With deep, rounded sides flaring from above the pedestal foot to the rim, the exterior is covered with a glaze of crushed strawberry-red tone thinning above and below the ribbed band encircling the foot. Diameter 18.2 cm. Height 13 cm.
Polished rim.
From the Collection of Peder Hammarskjöld (1923-1994). Employed by the Swedish foreign ministry from 1949, and served in Bonn, Tokyo, Beijing, Stockholm, Geneva, Rome and Oslo. He was also Swedish United Nation representative in New York and ended his long diplomatic career as Swedish Ambassador in Dhaka, Bangladesh.
Mr Hammarskjöld belonged to the first Swedish representation in the People's Republic of China in the beginning of the 1950’s.
Sweden was the first Western country to establish diplomatic relations with the new China, the Swedish ambassador Torsten Hammarström, handed over his letter of credence on the 12th of June 1950 to Chairman Mao.
These stemcups was given by Mr Hammaskjöld to his sister in law as a gift.
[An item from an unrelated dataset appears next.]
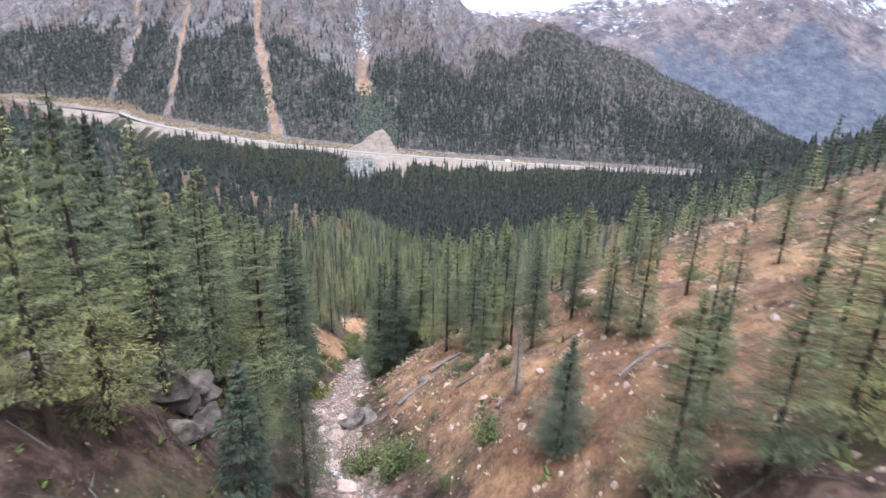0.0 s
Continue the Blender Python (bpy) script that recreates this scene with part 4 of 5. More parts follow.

Thence by descent within the family.
Compare; Another similar Yongzheng-marked copper-red-glazed stem bowl of the same size was sold at Christie's New York, 29 March 2006, lot 531.
Compare also; Lot 1554. Christies, March 21–22 2013, auction 2689, Fine Chinese Ceramics and Works of Art.
There are stemcups of this model but in blue at the Museum in Nanjing Museum, research, online catalogue. Dated as Yongzheng Reign, Qing Dynasty.
Compare a smaller copper red stem cup with Yongzheng mark at the Musee Guimet, Paris. G 3494 (+). Collection Ernest Grandidier.
Rich and lustrously glazed copper-red monochrome porcelains were perfected during the Yongle and Xuande reigns in the Ming dynasty, but the large number of discarded sherds at the Jingdezhen kiln sites highlights the difficulties experienced by even the most highly accomplished imperial potters of that time to achieve satisfactory results. After the Xuande reign, the copper pigment was therefore almost completely abandoned, and monochrome copper-red vessels were only revived on a grand scale about two centuries later under the Qing Kangxi Emperor.
Also known as sang-de-boeuf (‘ox-blood’), the copper-red langyao glaze was developed under Lang Tingji (1663-1715), supervisor of the imperial kilns at Jingdezhen from 1705-1712, and the term is thought to derive from his name. Under his direction, the imperial potters attempted to recreate the lost formula of the early Ming period.